#### Given material
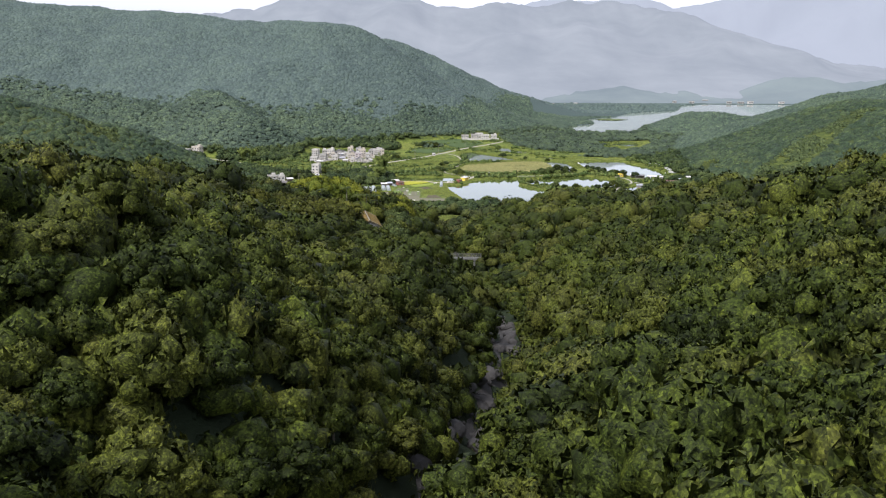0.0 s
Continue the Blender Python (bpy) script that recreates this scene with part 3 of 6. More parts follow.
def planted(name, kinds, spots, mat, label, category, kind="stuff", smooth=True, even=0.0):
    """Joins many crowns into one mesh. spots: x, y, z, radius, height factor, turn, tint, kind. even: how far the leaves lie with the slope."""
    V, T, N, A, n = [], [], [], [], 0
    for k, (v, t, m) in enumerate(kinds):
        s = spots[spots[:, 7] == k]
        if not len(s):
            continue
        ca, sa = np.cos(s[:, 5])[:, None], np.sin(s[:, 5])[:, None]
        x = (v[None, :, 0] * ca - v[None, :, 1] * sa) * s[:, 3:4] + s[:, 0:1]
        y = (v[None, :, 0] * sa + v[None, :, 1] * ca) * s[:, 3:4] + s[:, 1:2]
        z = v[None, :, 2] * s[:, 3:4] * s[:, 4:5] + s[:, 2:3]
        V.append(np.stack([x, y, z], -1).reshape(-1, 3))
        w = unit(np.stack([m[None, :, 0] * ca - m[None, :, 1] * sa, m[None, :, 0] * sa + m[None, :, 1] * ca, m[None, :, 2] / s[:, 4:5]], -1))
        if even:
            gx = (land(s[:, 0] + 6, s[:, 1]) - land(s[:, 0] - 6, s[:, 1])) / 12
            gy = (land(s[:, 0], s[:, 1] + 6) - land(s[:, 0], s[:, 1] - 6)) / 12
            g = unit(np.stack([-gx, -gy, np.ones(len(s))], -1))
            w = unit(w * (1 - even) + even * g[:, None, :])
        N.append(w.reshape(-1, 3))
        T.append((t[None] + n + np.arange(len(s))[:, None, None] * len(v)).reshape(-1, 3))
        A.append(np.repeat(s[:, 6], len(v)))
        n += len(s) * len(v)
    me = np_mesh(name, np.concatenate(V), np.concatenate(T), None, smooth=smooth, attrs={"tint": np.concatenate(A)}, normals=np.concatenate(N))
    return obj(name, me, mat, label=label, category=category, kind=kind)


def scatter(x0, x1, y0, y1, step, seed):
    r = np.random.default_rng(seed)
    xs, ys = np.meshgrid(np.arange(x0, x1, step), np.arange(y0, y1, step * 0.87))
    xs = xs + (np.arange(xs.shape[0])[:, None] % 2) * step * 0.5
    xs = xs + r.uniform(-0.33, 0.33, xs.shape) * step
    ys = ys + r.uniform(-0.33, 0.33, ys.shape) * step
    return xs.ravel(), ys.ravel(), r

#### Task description
Restate the listing above word for word, and skip the pictures.

#### Full solution
0.0 s
Continue the Blender Python (bpy) script that recreates this scene with part 3 of 6. More parts follow.
def planted(name, kinds, spots, mat, label, category, kind="stuff", smooth=True, even=0.0):
    """Joins many crowns into one mesh. spots: x, y, z, radius, height factor, turn, tint, kind. even: how far the leaves lie with the slope."""
    V, T, N, A, n = [], [], [], [], 0
    for k, (v, t, m) in enumerate(kinds):
        s = spots[spots[:, 7] == k]
        if not len(s):
            continue
        ca, sa = np.cos(s[:, 5])[:, None], np.sin(s[:, 5])[:, None]
        x = (v[None, :, 0] * ca - v[None, :, 1] * sa) * s[:, 3:4] + s[:, 0:1]
        y = (v[None, :, 0] * sa + v[None, :, 1] * ca) * s[:, 3:4] + s[:, 1:2]
        z = v[None, :, 2] * s[:, 3:4] * s[:, 4:5] + s[:, 2:3]
        V.append(np.stack([x, y, z], -1).reshape(-1, 3))
        w = unit(np.stack([m[None, :, 0] * ca - m[None, :, 1] * sa, m[None, :, 0] * sa + m[None, :, 1] * ca, m[None, :, 2] / s[:, 4:5]], -1))
        if even:
            gx = (land(s[:, 0] + 6, s[:, 1]) - land(s[:, 0] - 6, s[:, 1])) / 12
            gy = (land(s[:, 0], s[:, 1] + 6) - land(s[:, 0], s[:, 1] - 6)) / 12
            g = unit(np.stack([-gx, -gy, np.ones(len(s))], -1))
            w = unit(w * (1 - even) + even * g[:, None, :])
        N.append(w.reshape(-1, 3))
        T.append((t[None] + n + np.arange(len(s))[:, None, None] * len(v)).reshape(-1, 3))
        A.append(np.repeat(s[:, 6], len(v)))
        n += len(s) * len(v)
    me = np_mesh(name, np.concatenate(V), np.concatenate(T), None, smooth=smooth, attrs={"tint": np.concatenate(A)}, normals=np.concatenate(N))
    return obj(name, me, mat, label=label, category=category, kind=kind)


def scatter(x0, x1, y0, y1, step, seed):
    r = np.random.default_rng(seed)
    xs, ys = np.meshgrid(np.arange(x0, x1, step), np.arange(y0, y1, step * 0.87))
    xs = xs + (np.arange(xs.shape[0])[:, None] % 2) * step * 0.5
    xs = xs + r.uniform(-0.33, 0.33, xs.shape) * step
    ys = ys + r.uniform(-0.33, 0.33, ys.shape) * step
    return xs.ravel(), ys.ravel(), r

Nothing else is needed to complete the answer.